Chinese authorities have slapped Alibaba with a $2.8 billion fine after finishing an anti—trust investigation that looked into alleged monopolistic practices. The State Administration for Market Regulation launched a probe into the e-commerce giant’s “suspected monopolistic conduct” in December, particularly its policy that forces merchants to sell on its platforms exclusively and prevents them from selling on rival e-commerce websites. In a release posted on the watchdog’s website, it said its investigation proved that the policy eliminated and restricted competition in the country and hindered innovation in the online retail platform sector.

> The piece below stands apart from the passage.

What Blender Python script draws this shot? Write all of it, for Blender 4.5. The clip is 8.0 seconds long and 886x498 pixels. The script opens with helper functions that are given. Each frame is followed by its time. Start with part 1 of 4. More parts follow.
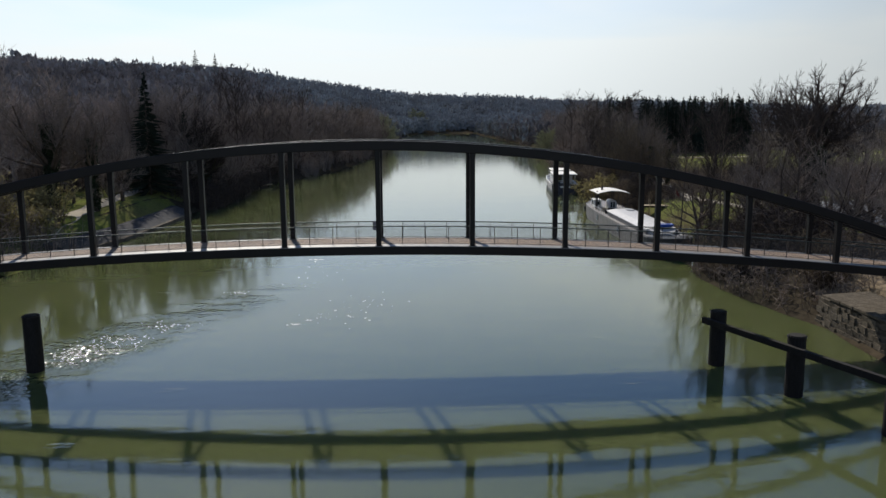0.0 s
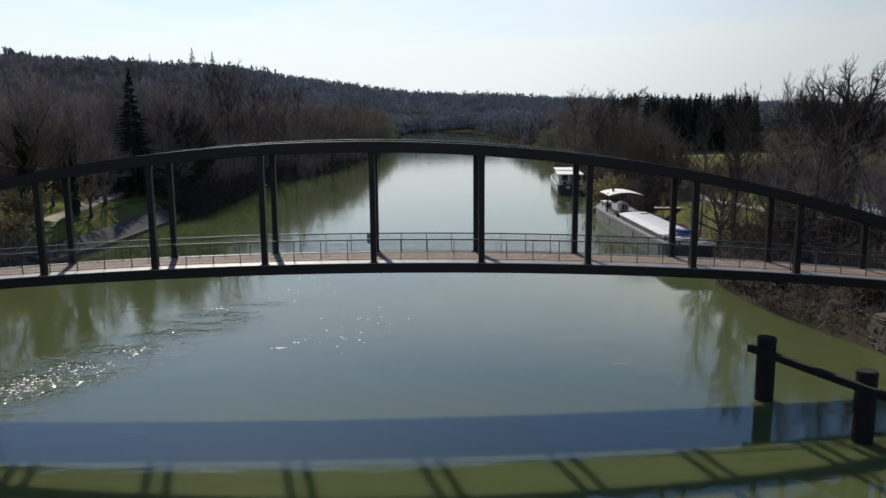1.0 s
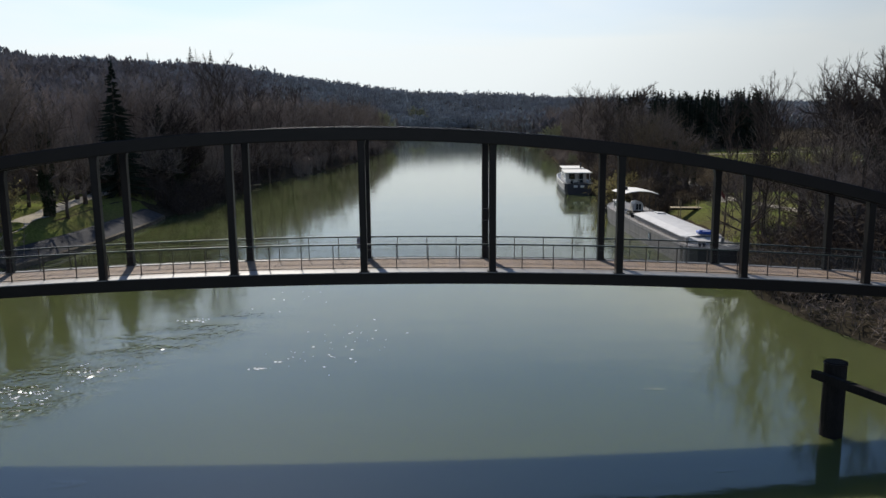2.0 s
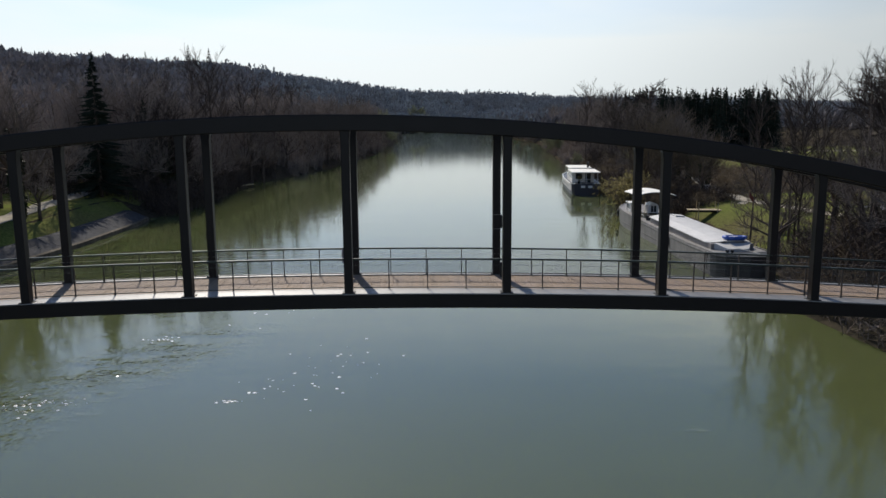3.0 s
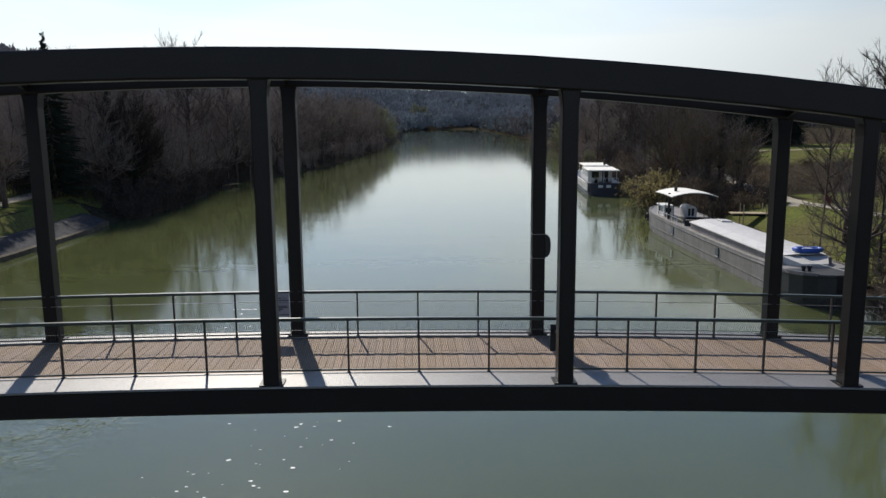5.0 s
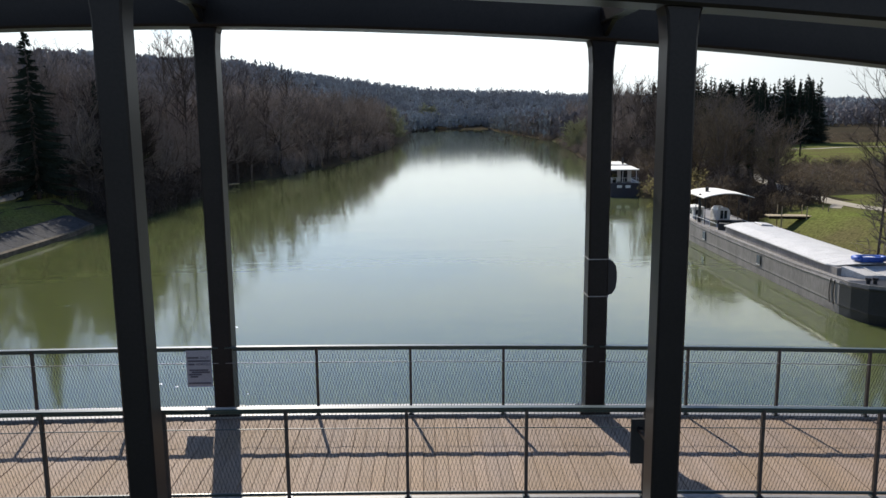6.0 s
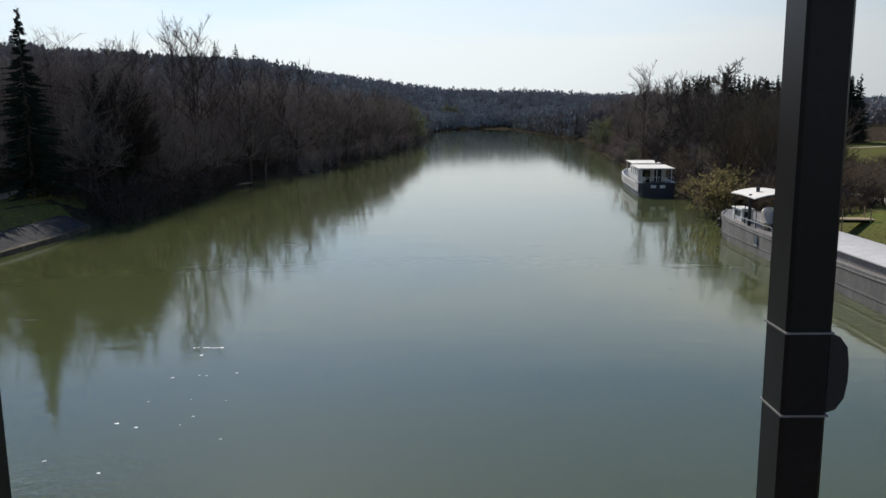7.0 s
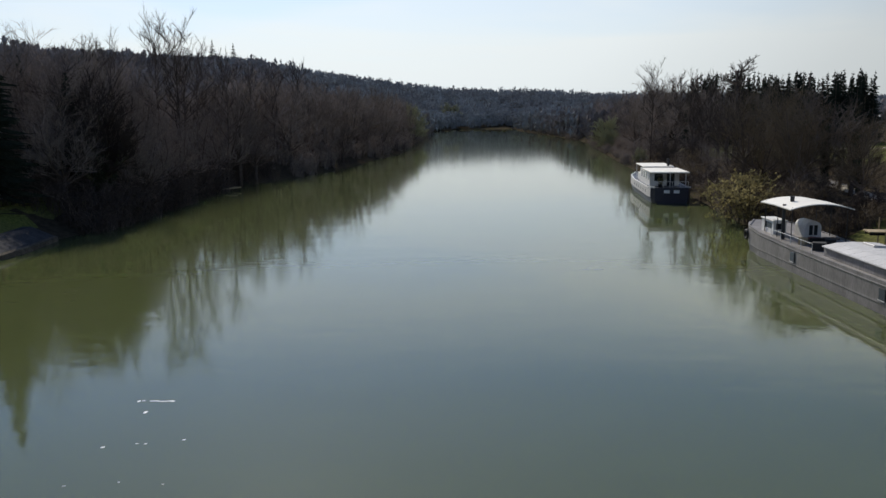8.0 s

As a result of that conclusion, the regulator penalized the company in accordance with China’s antimonopoly law, ordering it to stop its illegal activities and to pay a fine equivalent to 4 percent of its domestic sales in the country. As The New York Times notes, the $2.8 billion fine won’t put Alibaba’s finances in danger, but it exceeds the $975 million penalty the Chinese government imposed
China started keeping a closer eye on tech giants last year, with lawmakers proposing an update to the antimonopoly law to add rules specifically for them. Jack Ma’s businesses, in particular, seem have become a target in his home country after he called Chinese banks “state-owned pawnshops” for giving unnecessary loans during a finance summit. His executives even had to form a task force to deal with regulators on a daily basis.
Aside from the antimonopoly probe into Alibaba, Shanghai Stock Exchange blocked the planned IPO for Ant Group, the financial services company he founded, back in November. Before the year ended, regulators ordered the company to “return to its origins” as a payment provider and to shut down the investments, lending, insurance and wealth management services it introduced over the years.